TASK INSTRUCTIONS
Omit pictures and quote the listing below line by line, from its start through the line that holds "made[o].matrix_parent_inverse = o.matrix_parent_inverse".

**** DATASET EXCERPT

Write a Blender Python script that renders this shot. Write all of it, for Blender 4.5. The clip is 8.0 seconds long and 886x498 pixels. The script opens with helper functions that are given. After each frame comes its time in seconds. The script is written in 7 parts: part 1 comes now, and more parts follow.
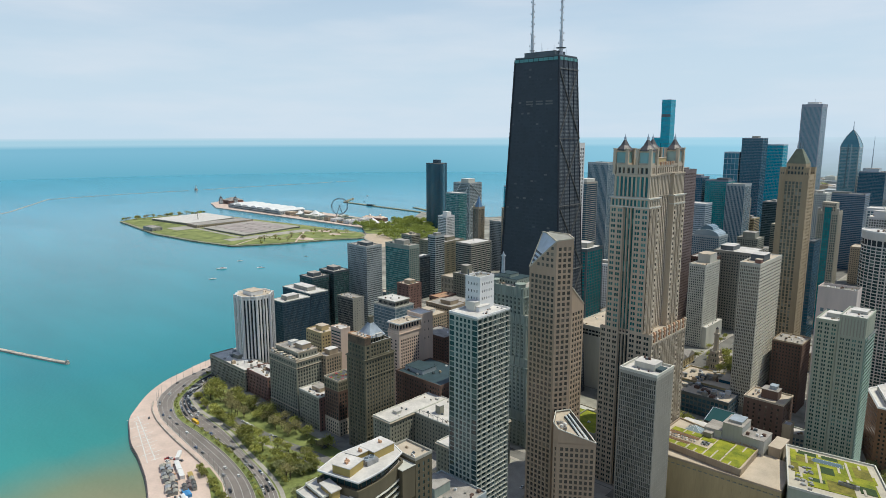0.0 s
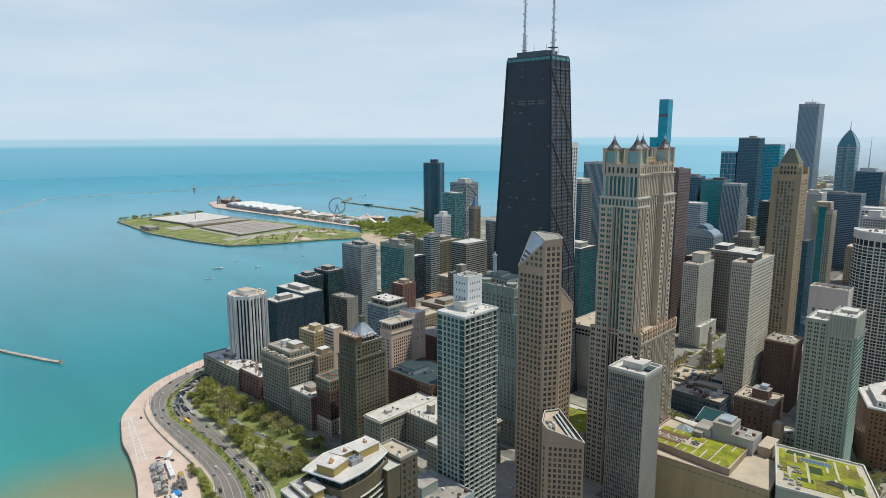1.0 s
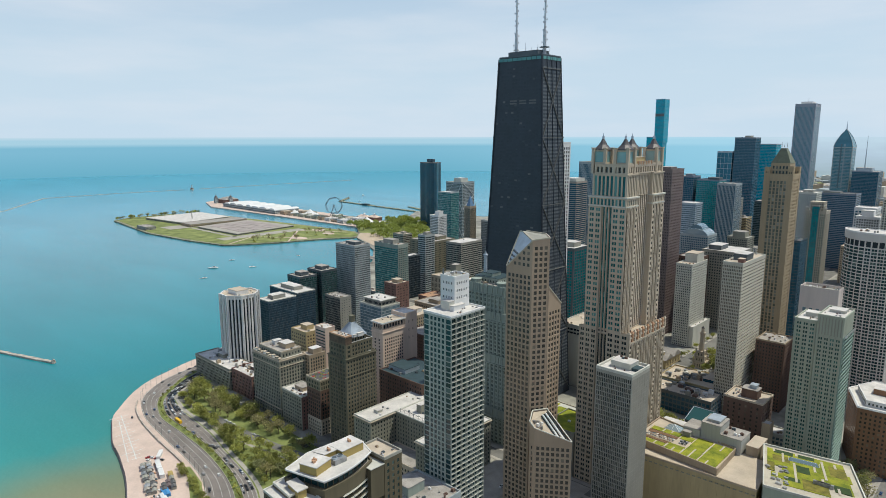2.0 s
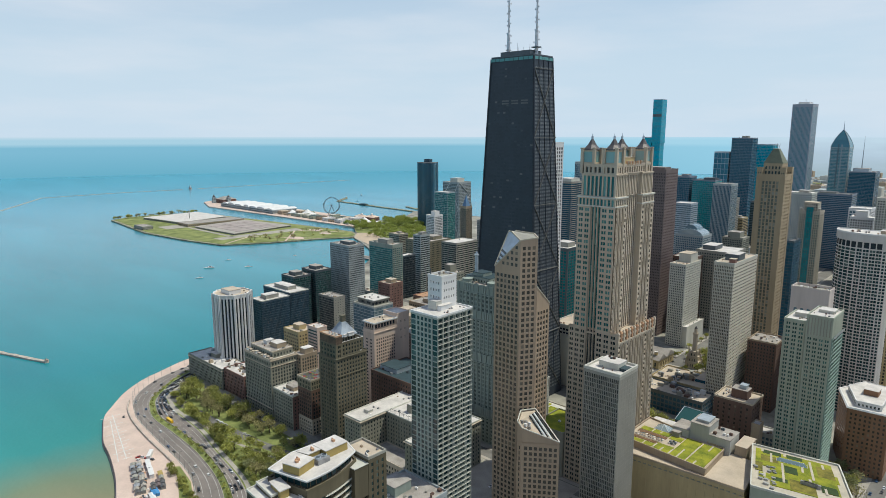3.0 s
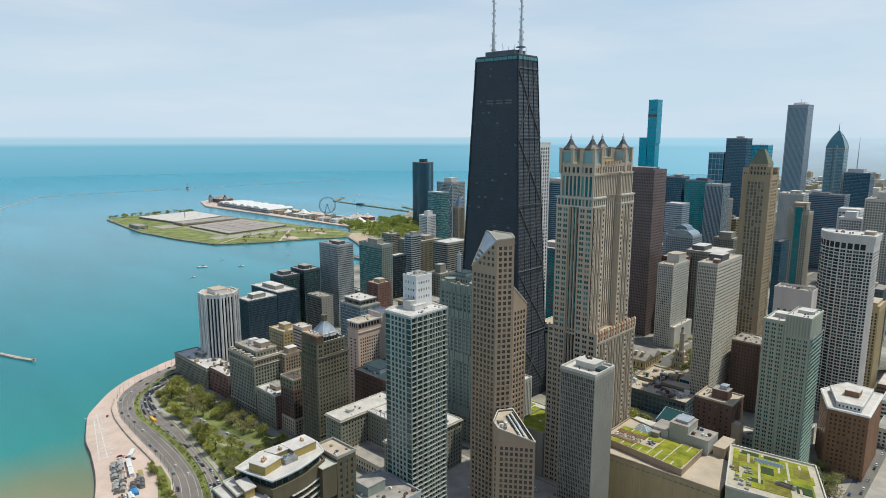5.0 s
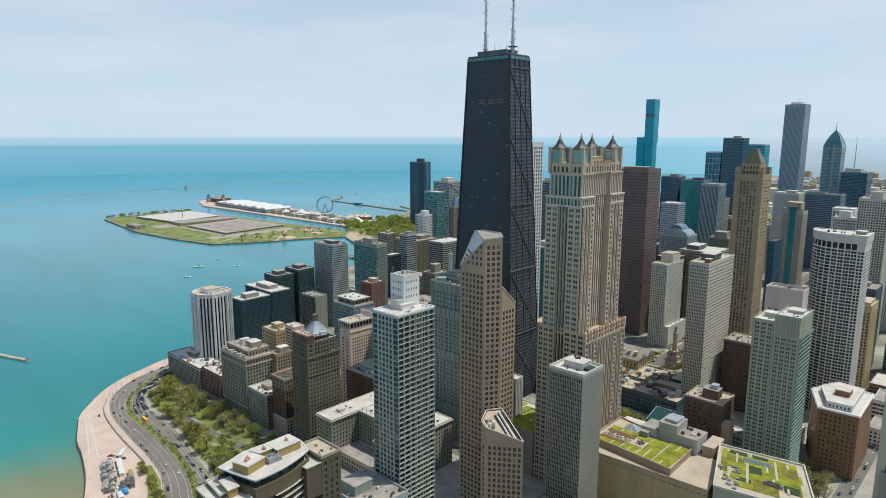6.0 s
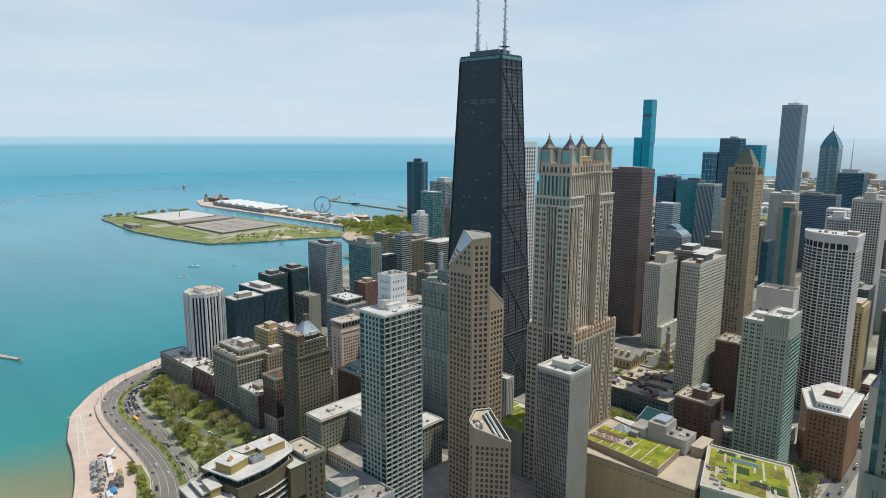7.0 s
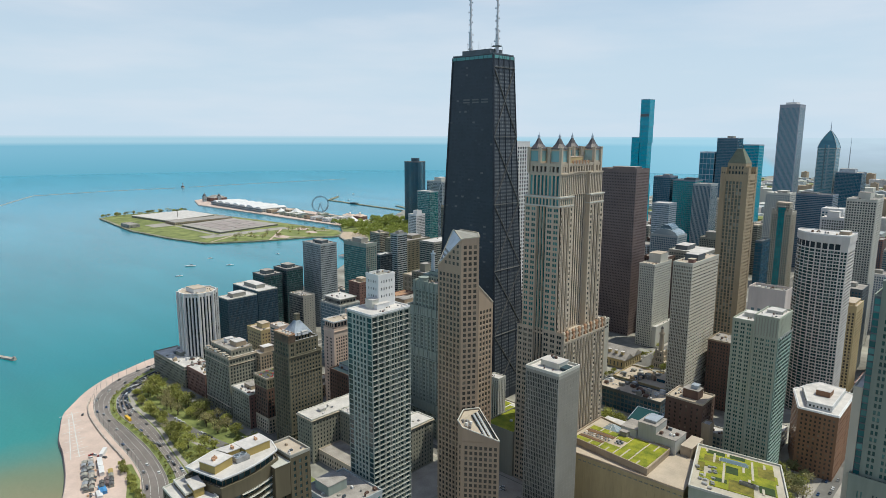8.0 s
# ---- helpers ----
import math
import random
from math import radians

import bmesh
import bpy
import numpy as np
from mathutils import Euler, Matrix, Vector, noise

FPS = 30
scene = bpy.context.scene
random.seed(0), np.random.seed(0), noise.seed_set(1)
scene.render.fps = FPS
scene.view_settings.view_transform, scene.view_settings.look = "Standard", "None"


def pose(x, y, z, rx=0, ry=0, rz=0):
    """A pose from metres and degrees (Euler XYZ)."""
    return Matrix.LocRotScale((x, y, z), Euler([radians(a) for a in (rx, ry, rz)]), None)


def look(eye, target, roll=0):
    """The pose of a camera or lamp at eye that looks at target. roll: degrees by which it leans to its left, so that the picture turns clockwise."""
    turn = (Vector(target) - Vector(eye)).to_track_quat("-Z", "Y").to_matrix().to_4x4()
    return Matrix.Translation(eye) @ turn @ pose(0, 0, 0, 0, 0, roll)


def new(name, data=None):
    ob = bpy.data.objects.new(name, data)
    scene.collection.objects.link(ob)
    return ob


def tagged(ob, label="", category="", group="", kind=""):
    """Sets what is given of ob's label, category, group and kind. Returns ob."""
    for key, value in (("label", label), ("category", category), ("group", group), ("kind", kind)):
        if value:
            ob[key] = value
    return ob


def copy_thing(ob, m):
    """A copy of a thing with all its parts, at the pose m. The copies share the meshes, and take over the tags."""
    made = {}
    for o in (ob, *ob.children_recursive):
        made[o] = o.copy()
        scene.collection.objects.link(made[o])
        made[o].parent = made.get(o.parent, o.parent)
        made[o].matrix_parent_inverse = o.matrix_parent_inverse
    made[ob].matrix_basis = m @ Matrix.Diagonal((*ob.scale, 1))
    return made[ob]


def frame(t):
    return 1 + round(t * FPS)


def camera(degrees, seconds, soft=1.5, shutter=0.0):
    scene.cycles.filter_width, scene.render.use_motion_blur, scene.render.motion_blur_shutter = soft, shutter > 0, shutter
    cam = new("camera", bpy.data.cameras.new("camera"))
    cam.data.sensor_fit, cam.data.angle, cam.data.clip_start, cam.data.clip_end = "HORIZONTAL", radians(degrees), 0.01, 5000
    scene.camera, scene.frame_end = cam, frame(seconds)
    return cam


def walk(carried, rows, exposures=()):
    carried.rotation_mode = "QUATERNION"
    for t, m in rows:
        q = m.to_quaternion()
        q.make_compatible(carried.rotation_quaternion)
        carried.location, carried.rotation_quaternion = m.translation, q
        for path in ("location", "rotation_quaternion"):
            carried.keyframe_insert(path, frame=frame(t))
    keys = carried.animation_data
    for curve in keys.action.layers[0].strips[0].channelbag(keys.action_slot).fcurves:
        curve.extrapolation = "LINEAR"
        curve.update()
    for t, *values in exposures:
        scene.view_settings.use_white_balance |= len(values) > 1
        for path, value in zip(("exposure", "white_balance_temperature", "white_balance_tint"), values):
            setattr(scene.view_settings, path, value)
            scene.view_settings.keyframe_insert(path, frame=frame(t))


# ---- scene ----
cam = camera(69.2, 8.0, soft=0.7)
PATH = [
    (0, (-372.325, 553.083, 267.905), (-370.977, 551.649, 267.555), -0.1),
    (0.5, (-374.983, 550.636, 267.879), (-373.635, 549.201, 267.527), -0.1),
    (1, (-377.644, 548.142, 267.862), (-376.296, 546.707, 267.511), -0.1),
    (1.5, (-380.377, 545.586, 267.845), (-379.03, 544.15, 267.493), -0.1),
    (3, (-388.812, 537.685, 267.651), (-387.466, 536.248, 267.299), 0.0),
    (3.5, (-391.623, 535.008, 267.623), (-390.277, 533.572, 267.271), 0.0),
    (4, (-394.463, 532.312, 267.606), (-393.117, 530.875, 267.253), 0.0),
    (4.5, (-397.298, 529.619, 267.581), (-395.951, 528.183, 267.229), 0.1),
    (6, (-405.76, 521.614, 267.43), (-404.413, 520.178, 267.077), 0.1),
    (6.5, (-408.473, 519.005, 267.403), (-407.126, 517.569, 267.049), 0.1),
    (7, (-411.173, 516.409, 267.377), (-409.827, 514.972, 267.024), 0.2),
    (7.5, (-413.837, 513.766, 267.34), (-412.49, 512.33, 266.986), 0.2),
    (8, (-416.546, 511.089, 267.31), (-415.2, 509.653, 266.956), 0.2),
]
walk(cam, [(t, look(eye, target, roll)) for t, eye, target, roll in PATH], [(0.0, 0.0, 6250, 8), (8.0, 0.0, 6250, 8)])

# ---- world, sun, exposure ----
world = bpy.data.worlds.new("sky")
scene.world = world
world.use_nodes = True
SUN_EL, SUN_AZ = 65.0, 219.0     # degrees above the horizon, degrees clockwise from north
wn, wl = world.node_tree.nodes, world.node_tree.links
sky = wn.new("ShaderNodeTexSky")
sky.sky_type, sky.sun_disc = "NISHITA", False
sky.sun_elevation, sky.sun_rotation = radians(SUN_EL), radians(SUN_AZ)
sky.altitude, sky.air_density, sky.dust_density, sky.ozone_density = 300.0, 1.0, 0.6, 2.2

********

OUTPUT FOR THIS TASK
Write a Blender Python script that renders this shot. Write all of it, for Blender 4.5. The clip is 8.0 seconds long and 886x498 pixels. The script opens with helper functions that are given. After each frame comes its time in seconds. The script is written in 7 parts: part 1 comes now, and more parts follow.
0.0 s
1.0 s
2.0 s
3.0 s
5.0 s
6.0 s
7.0 s
8.0 s
# ---- helpers ----
import math
import random
from math import radians

import bmesh
import bpy
import numpy as np
from mathutils import Euler, Matrix, Vector, noise

FPS = 30
scene = bpy.context.scene
random.seed(0), np.random.seed(0), noise.seed_set(1)
scene.render.fps = FPS
scene.view_settings.view_transform, scene.view_settings.look = "Standard", "None"


def pose(x, y, z, rx=0, ry=0, rz=0):
    """A pose from metres and degrees (Euler XYZ)."""
    return Matrix.LocRotScale((x, y, z), Euler([radians(a) for a in (rx, ry, rz)]), None)


def look(eye, target, roll=0):
    """The pose of a camera or lamp at eye that looks at target. roll: degrees by which it leans to its left, so that the picture turns clockwise."""
    turn = (Vector(target) - Vector(eye)).to_track_quat("-Z", "Y").to_matrix().to_4x4()
    return Matrix.Translation(eye) @ turn @ pose(0, 0, 0, 0, 0, roll)


def new(name, data=None):
    ob = bpy.data.objects.new(name, data)
    scene.collection.objects.link(ob)
    return ob


def tagged(ob, label="", category="", group="", kind=""):
    """Sets what is given of ob's label, category, group and kind. Returns ob."""
    for key, value in (("label", label), ("category", category), ("group", group), ("kind", kind)):
        if value:
            ob[key] = value
    return ob


def copy_thing(ob, m):
    """A copy of a thing with all its parts, at the pose m. The copies share the meshes, and take over the tags."""
    made = {}
    for o in (ob, *ob.children_recursive):
        made[o] = o.copy()
        scene.collection.objects.link(made[o])
        made[o].parent = made.get(o.parent, o.parent)
        made[o].matrix_parent_inverse = o.matrix_parent_inverse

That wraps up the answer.